I have to confess that I haven’t been entirely convinced these past years by the threat of global warming. If meteorologists can’t predict the weather correctly for the following day, how are we to believe their (and that of others in the scientific community) speculation on weather/climate changes two, ten, twenty, a hundred years down the line?

Do go and listen, it’s a thoght provoking interview.

And in other news, time to recycle possibly the best Christmas animation on the net.

6 Responses to “The politicisation of science”

  1. David
    December 10th, 2004 15:51
    1

    I think the point about why you should still trust predictions about global warming even though they said it wasn’t going to rain today but it did, is that it’s easier to predict a broad trend or pattern of events over a long period of time than it is to give accurate measures for what the state will be in a much shorter time period.

    As I understand it, it’s largely to do with the number of sampling points we can feasily use — the data collection points are spaced over fairly large distances (for argument’s sake, say there is one every 100 miles over a large landmass). These are sufficient to give a good long-range, large-area forecast. However, for an accurate local forecast we’d need sampling points much closer together, resulting in much more data to crunch and there aren’t the resources or processing power to take on that much data for every locale and churn out the findings quickly enough. Because of this, it’s necessary to introduce a greater degree of human input, and that’s where things can go wrong.

    At a seminar I attended recently we were told, as an aside, that at the Met Office there are about five people, one of whom is always on duty, deemed to have the knowledge and experience to override the computers’ predictions, but if they do this, they can be wrong — a famous example of this happening is the UK hurricane in ‘87.

    I think I remember someone else telling me that in the global weather models, the English Channel doesn’t even exist because the data points are too widely spaced — so Great Britain appears to be part of mainland Europe. Now there’s something that’ll really get some people’s hackles up. ;)

  2. Richard
    December 10th, 2004 18:17
    2

    It’s a bit odd of him to pick on “global warming” as an instance of international hysteria, when many people in power are not particularly hysterical about it. For that matter, in the States, those in power couldn’t care less about it.

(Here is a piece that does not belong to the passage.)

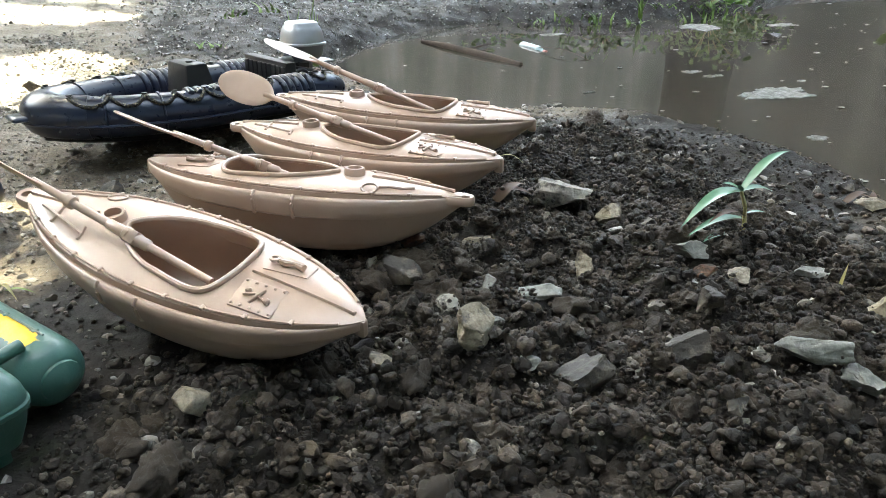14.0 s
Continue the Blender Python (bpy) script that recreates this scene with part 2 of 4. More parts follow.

    On the other hand, “the threat from global terrorism” seems like a much likelier candidate…

  3. Stuart
    December 10th, 2004 20:09
    3

    I’ll refrain from commenting on the global warming front, but I’d just like to say that that animation has cheered me up from a right black and glowering mood.

    Thanks!

  4. isabelle
    December 11th, 2004 01:51
    4

    sometimes it’s a lot easier to predict broad patterns than specifics. take the stock market, for example. you don’t know whether your stocks will go up or down tomorrow, but everyone has a pretty good idea that it’ll grow in 10 years, because economies grow – if this wasn’t the case, no one would ever invest in anything. with weather, the evidence couldn’t be more compelling. http://www.ucsusa.org/global_environment/global_warming/index.cfm

  5. Daisy
    December 12th, 2004 20:54
    5

    Thank you David, that does make sense. I’d wondered about the huge sums paid by some companies for detailed long range forecasts – they must be fairly accurate or no-one would pay for them.

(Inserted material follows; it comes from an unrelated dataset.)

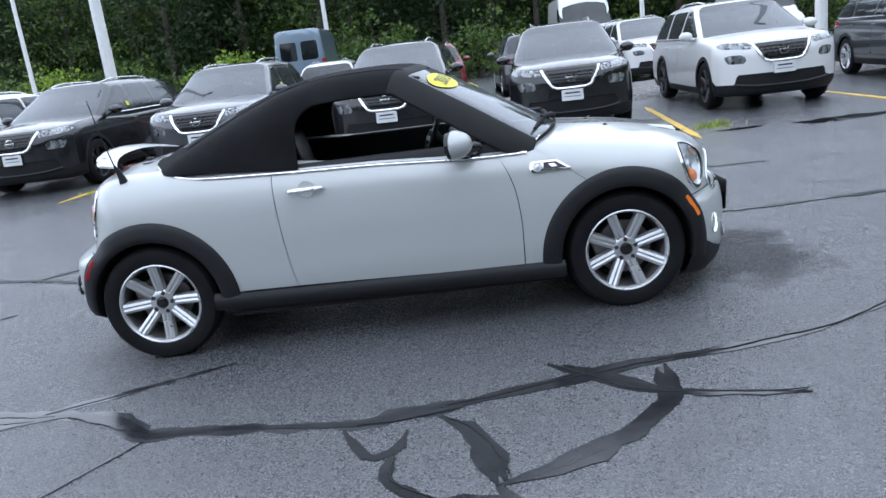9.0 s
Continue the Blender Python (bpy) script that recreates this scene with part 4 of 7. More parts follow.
    slab(bm, [(x * -s, y) for x, y in ((0.055, 0.009), (0.085, 0.009), (0.10, -0.008), (0.07, -0.008))][::s * -1], 0.002, vm @ Matrix.Translation((0, 0, 0.0125)))
    part("emblem", bm, M["chrome"], vent)
    # door handle
    a = on_side(0.865, 0.815, s)
    n = np.array(body_skin.normal_at(a))
    bm = bmesh.new()
    pts = [a + np.array([x, 0, 0.001]) + n * h for x, h in ((-0.095, 0.006), (-0.085, 0.02), (-0.05, 0.03), (0.0, 0.033), (0.05, 0.03), (0.085, 0.02), (0.095, 0.006))]
    tube(bm, pts, [0.006, 0.010, 0.012, 0.0125, 0.012, 0.010, 0.006], 10, up=(0, 0, 1))
    hd = part("door_handle", bm, M["chrome"], P_, "chrome door handle")
    bm = bmesh.new()
    lathe(bm, [(0.044, 0.0005), (0.042, 0.003), (0.03, 0.0015), (0.0, 0.001)], 28, facing(a, n) @ Matrix.Translation((0, 0.008, 0)) @ Matrix.Rotation(radians(90), 4, "X"))
    part("grip_recess", bm, M["silver"], hd)
    # door mirror
    base = np.array([1.74, s * 0.70, 0.915])
    hub = np.array([1.64, s * 0.832, 0.958])
    bm = bmesh.new()
    tube(bm, [base, base + (hub - base) * 0.35 + (0, 0, -0.004), base + (hub - base) * 0.7 + (0, 0, -0.02), hub + (0.02, 0, -0.03)], [0.05, 0.038, 0.034, 0.036], 14)
    mir = part("door_mirror", bm, M["blackgloss"], P_, "door mirror with silver cap on a black stalk")
    turned = Matrix.Translation(hub) @ Matrix.Rotation(radians(s * 16), 4, "Z") @ Matrix.Rotation(radians(-4), 4, "Y")
    bm = bmesh.new()
    bmesh.ops.create_uvsphere(bm, u_segments=28, v_segments=18, radius=1.0)
    for v in bm.verts:
        x, y, z = v.co
        fx = 0.085 if x > 0 else 0.03
        v.co = turned @ Vector((x * fx + 0.005, y * 0.097, z * 0.073 * (1 - 0.12 * x)))
    part("cap", bm, M["silver"], mir, "silver mirror cap", angle=80)
    bm = bmesh.new()
    lathe(bm, [(1.02, -0.02), (1.04, 0.003), (0.96, 0.006), (0.92, 0.001)], 36, turned @ Matrix.Translation((-0.026, 0, 0)) @ Matrix.Rotation(radians(90), 4, "Z") @ Matrix.Diagonal((0.083, 1, 0.067, 1)))
    part("mirror_rim", bm, M["blackgloss"], mir, "black mirror rim")
    bm = bmesh.new()
    lathe(bm, [(0.94, 0.002), (0.0, 0.0022)], 36, turned @ Matrix.Translation((-0.026, 0, 0)) @ Matrix.Rotation(radians(90), 4, "Z") @ Matrix.Diagonal((0.083, 1, 0.067, 1)))
    part("mirror_glass", bm, [M["mirror"]], mir, "mirror glass")
    # canvas piping
    bm = bmesh.new()
    tube(bm, [top_skin.drop((x, 0, 1.0), Vector((0, s * 0.80, 0.6)).normalized()) for x in np.linspace(0.72, 1.42, 16)], 0.003, 6)
    part("seam", bm, M["canvas"], P_)
    bm = bmesh.new()
    tube(bm, [top_skin.drop((1.0 - 0.62 * q, 0, 0.97), Vector((-0.25 * q, s * 0.8, 0.95 - 0.80 * q)).normalized()) for q in np.linspace(0.15, 1, 14)], 0.0035, 6)
    part("seam", bm, M["canvas"], P_)

# fuel flap on the left side
a = on_side(0.115, 0.832, 1)
bm = bmesh.new()
n = body_skin.normal_at(a)
pts = [body_skin.drop((0.115 + 0.078 * math.cos(q), 0, 0.832 + 0.082 * math.sin(q)), (0, 1, 0)) for q in np.linspace(0, 2 * math.pi, 40, endpoint=False)]
tube(bm, pts, 0.0028, 6, closed=True)
flap = part("fuel_flap", bm, M["dark"], P_, "round fuel flap outline")

# chrome strip where the canvas and the windows meet the body


def seam_point(start, way):
    """Where the upper shell, seen from start along way, meets the lower body."""
    zs = np.linspace(0.84, 1.02, 37)
    up = top_skin.drops([(start[0], start[1], z) for z in zs], way)
    dn = body_skin.drops([(p[0], p[1], 0.5) for p in up], (0, 0, 1))[:, 2]
    return up[int(np.argmin(np.abs(dn - zs)))]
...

    Richard, he wasn’t “picking an example of international hysteria” from one of many but describing the reactions of some to g/warning as hysteria.

    Sorry to hear about the mood Stuart (but glad it helped).

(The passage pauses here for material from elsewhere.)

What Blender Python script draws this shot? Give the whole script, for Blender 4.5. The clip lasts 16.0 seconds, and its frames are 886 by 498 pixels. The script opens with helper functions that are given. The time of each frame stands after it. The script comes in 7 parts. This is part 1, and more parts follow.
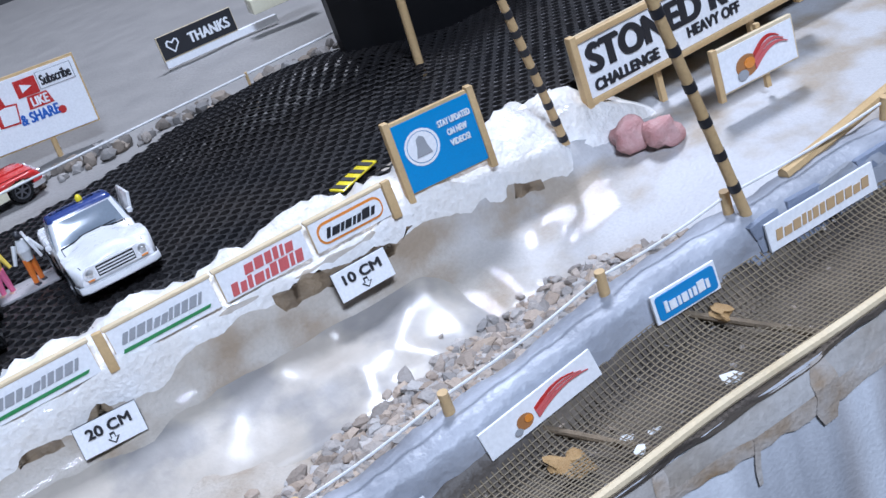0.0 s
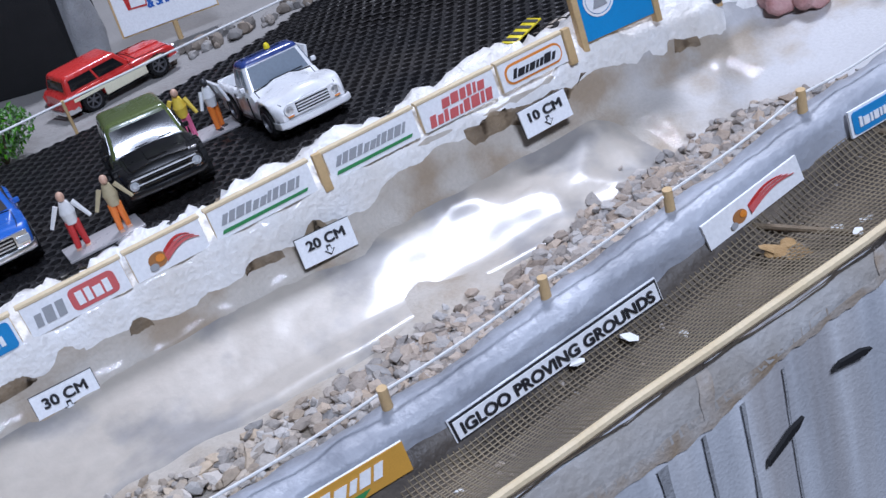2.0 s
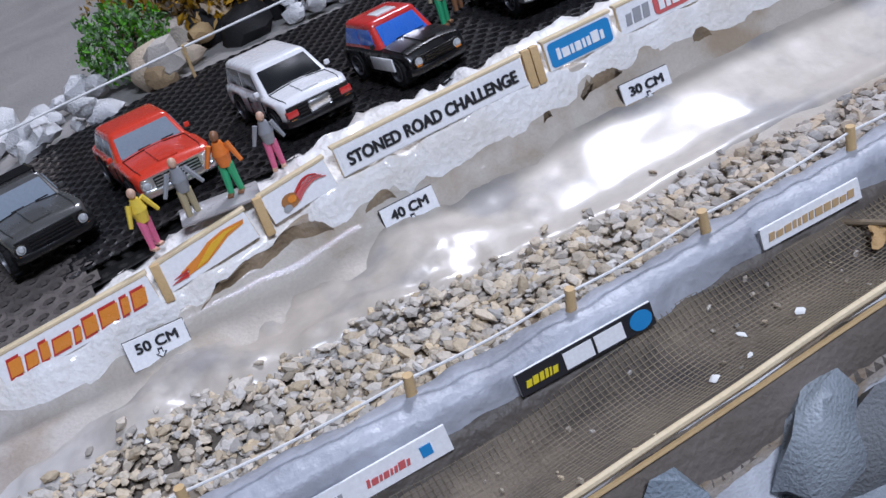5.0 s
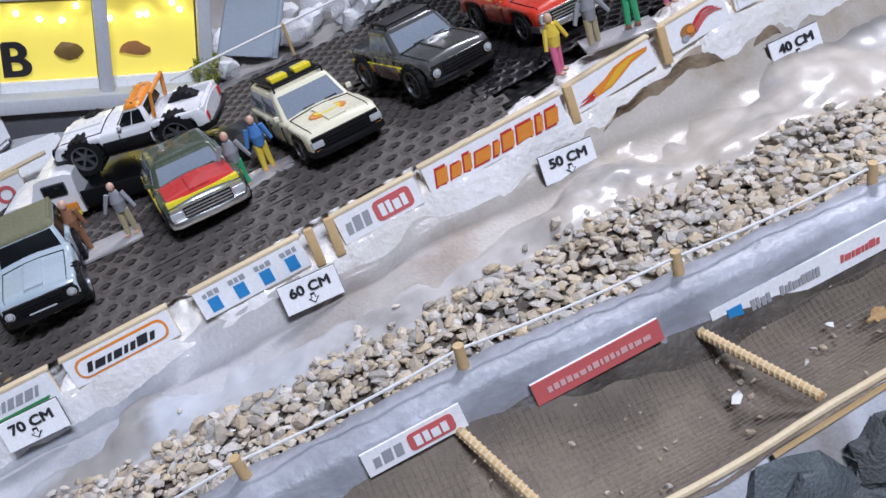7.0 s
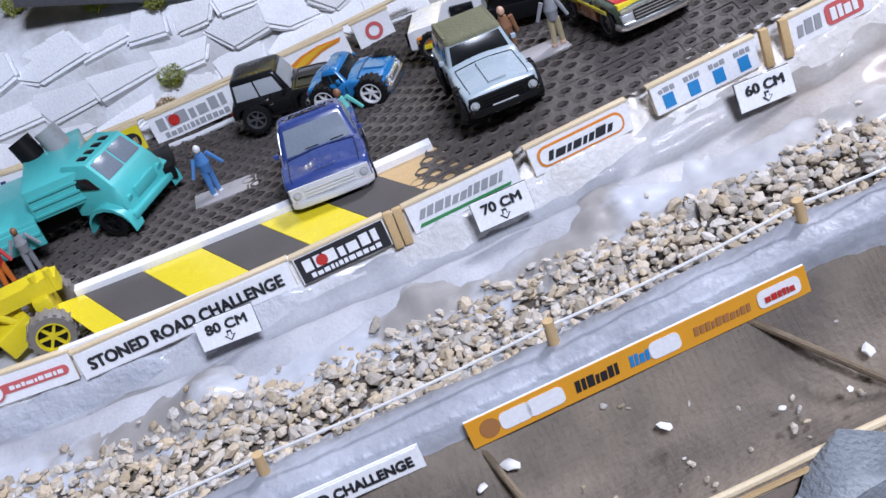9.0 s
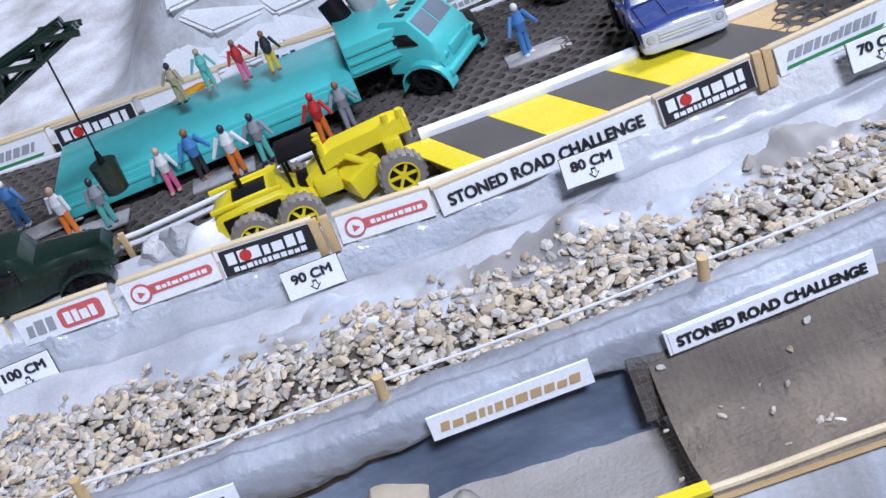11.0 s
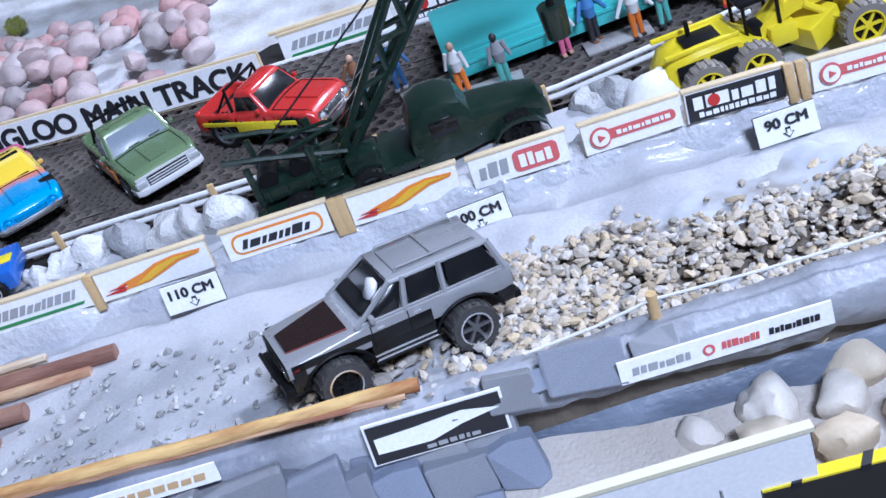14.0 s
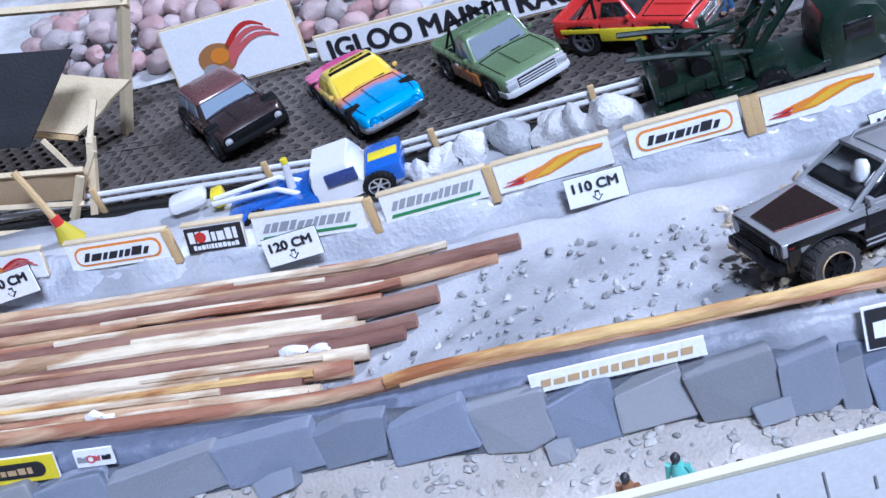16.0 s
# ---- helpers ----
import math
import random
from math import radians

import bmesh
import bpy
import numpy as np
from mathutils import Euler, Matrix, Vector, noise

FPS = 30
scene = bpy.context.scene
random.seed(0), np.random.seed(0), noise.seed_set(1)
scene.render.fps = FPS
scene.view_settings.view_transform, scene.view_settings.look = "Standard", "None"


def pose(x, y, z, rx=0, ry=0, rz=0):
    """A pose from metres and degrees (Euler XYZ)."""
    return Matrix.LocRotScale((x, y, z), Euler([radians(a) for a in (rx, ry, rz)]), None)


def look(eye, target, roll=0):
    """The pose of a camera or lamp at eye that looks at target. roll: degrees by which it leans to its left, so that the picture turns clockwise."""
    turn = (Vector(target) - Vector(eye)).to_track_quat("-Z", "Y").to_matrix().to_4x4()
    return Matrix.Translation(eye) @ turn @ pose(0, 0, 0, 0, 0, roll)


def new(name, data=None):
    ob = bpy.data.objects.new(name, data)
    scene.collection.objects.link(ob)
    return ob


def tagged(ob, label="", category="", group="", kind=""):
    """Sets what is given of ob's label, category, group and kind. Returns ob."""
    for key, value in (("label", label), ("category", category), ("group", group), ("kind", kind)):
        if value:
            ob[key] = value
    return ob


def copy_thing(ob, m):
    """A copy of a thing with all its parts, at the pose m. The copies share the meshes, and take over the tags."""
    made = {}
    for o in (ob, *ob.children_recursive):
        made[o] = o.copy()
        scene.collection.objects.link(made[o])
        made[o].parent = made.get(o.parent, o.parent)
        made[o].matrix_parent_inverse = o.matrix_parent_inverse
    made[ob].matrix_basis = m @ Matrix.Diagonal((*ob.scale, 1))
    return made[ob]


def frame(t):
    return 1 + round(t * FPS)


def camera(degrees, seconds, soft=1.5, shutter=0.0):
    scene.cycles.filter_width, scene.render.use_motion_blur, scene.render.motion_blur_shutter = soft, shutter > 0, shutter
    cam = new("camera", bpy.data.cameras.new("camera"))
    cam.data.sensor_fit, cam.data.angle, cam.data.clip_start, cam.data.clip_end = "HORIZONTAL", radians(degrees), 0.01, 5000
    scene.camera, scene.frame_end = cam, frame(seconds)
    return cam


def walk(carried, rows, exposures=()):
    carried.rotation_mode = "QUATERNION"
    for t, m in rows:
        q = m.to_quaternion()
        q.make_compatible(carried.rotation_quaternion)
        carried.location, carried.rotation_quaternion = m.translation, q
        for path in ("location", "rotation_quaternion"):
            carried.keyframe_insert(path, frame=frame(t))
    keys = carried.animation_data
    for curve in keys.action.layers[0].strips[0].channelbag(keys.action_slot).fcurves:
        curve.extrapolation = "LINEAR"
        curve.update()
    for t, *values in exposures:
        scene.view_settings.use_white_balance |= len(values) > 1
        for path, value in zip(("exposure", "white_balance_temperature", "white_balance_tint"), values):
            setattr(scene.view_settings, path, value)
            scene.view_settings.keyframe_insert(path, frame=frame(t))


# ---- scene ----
cam = camera(42.4, 16.0)
METRES, EYE, TILT, LEAN, TURN = 0.877, 0.1079, -20.367, -1.826, -28.926
ROWS = [
    (0.0, 0.0, 0.0, 0.0, 0.0, 0.0, -0.0),
    (0.5, -0.0106, -0.0063, -0.0081, -0.06, -0.25, -0.13),
    (1.0, -0.0268, -0.016, -0.02, -0.27, -0.72, -0.33),
    (1.5, -0.0494, -0.0273, -0.0337, -0.52, -1.44, -0.57),
    (2.0, -0.0785, -0.0395, -0.0481, -0.81, -2.22, -1.03),
    (2.5, -0.1062, -0.0518, -0.065, -0.69, -2.75, -1.32),
    (3.0, -0.1349, -0.0645, -0.0853, -0.38, -3.08, -1.65),
    (3.5, -0.1675, -0.0776, -0.1061, 0.45, -3.32, -1.96),
    (4.0, -0.1992, -0.0904, -0.1235, 1.58, -3.71, -2.28),
    (6.5, -0.3396, -0.15, -0.1976, 7.27, -5.73, -3.62),
    (7.0, -0.3704, -0.1601, -0.2148, 8.34, -6.3, -3.89),
    (7.5, -0.3993, -0.1688, -0.2312, 9.59, -7.06, -4.1),
    (8.0, -0.43, -0.1794, -0.2479, 10.83, -7.69, -4.45),
    (8.5, -0.462, -0.1932, -0.2657, 12.15, -8.36, -4.87),
    (9.0, -0.4956, -0.207, -0.2843, 13.45, -9.03, -5.12),
    (9.5, -0.5283, -0.219, -0.3029, 15.05, -9.76, -5.44),
    (10.0, -0.5522, -0.2268, -0.3183, 16.56, -10.47, -5.58),
    (12.5, -0.655, -0.2605, -0.3705, 19.04, -12.48, -6.31),
    (13.0, -0.6841, -0.2696, -0.3838, 19.36, -12.84, -6.53),
    (13.5, -0.7094, -0.2765, -0.3959, 20.03, -13.19, -6.65),
    (14.0, -0.7325, -0.2844, -0.406, 21.42, -13.5, -7.05),
    (14.5, -0.7583, -0.2933, -0.4184, 22.85, -13.99, -7.35),
    (15.0, -0.7847, -0.3071, -0.4315, 24.54, -14.58, -7.62),
    (15.5, -0.8074, -0.3199, -0.4421, 26.24, -15.18, -7.95),
    (16.0, -0.8255, -0.3307, -0.4496, 28.08, -15.78, -8.16),
]
walk(cam, [(t, pose(-0.2423, -0.3177, EYE, TILT, LEAN, TURN) @ pose(METRES * x, METRES * y, METRES * z, 90 + pitch, roll, yaw)) for t, x, y, z, yaw, pitch, roll in ROWS], exposures=[(0.0, -0.06, 5300, 15), (2.5, -0.33, 5430, 18), (3.0, -0.36, 5450, 18), (4.0, -0.37, 5480, 18), (6.5, -0.20, 5780, 18), (8.0, -0.02, 5700, 20), (9.0, 0.08, 5720, 20), (12.5, 0.25, 5350, 18), (16.0, 0.45, 5100, 18)])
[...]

    Thanks for the link Isabelle. I think it’s important that we cooperate and do what we can to mitigate the impacts of global warming “just in case”.

    As for releasing gases – can I apologise to the world right now for my dogs? ;-p

  6. Stuart
    December 12th, 2004 21:41
    6

    Right, now I’ll contribute – and despite feeling pretty strongly about this issue, I’ll try and represent the situation fairly.

    Records show that average temperatures in the last couple of hundred years – roughly since the dawn of the Industrial revolution, when we stopped burning fuels purely for heating and cooking and really opened up the field for resource use – have risen by what at first may not seem a particularly significant amount – about half a degree celsius.

    Bear in mind that these are average temperatures – over all the seasons; indian summers and long winters, cold snaps and heat waves all over the world, and there is this rise since the early 19th century…and if the trend continues, we could be looking at a lot of changes.

    People have pointed to the similarities in the rise in temperature on earth to the rise in carbon dioxide and other greenhouse gases, and there are great mathematical and statistical arguments which claim that the corroboration between the two is very significant – ie the most likely cause.

    But, and this is the big one – earth has never had a stable temperature. Never. The period we’re in now, from the last ice age, has been a period of unprecedented stability with respect to global temperatures. We can tell this through looking at ice cores and other sources which allow us to attempt to evaluate the temperatures of the past.

    However, in all of earth’s tumultuous past, never has a change of half a degree celsius occured in such a short space of time as two hundred years. It’s the geo-meteorological equivalent of a knee-jerk.

    There are issues within issues here, but this is about as well as I can do within a comments box.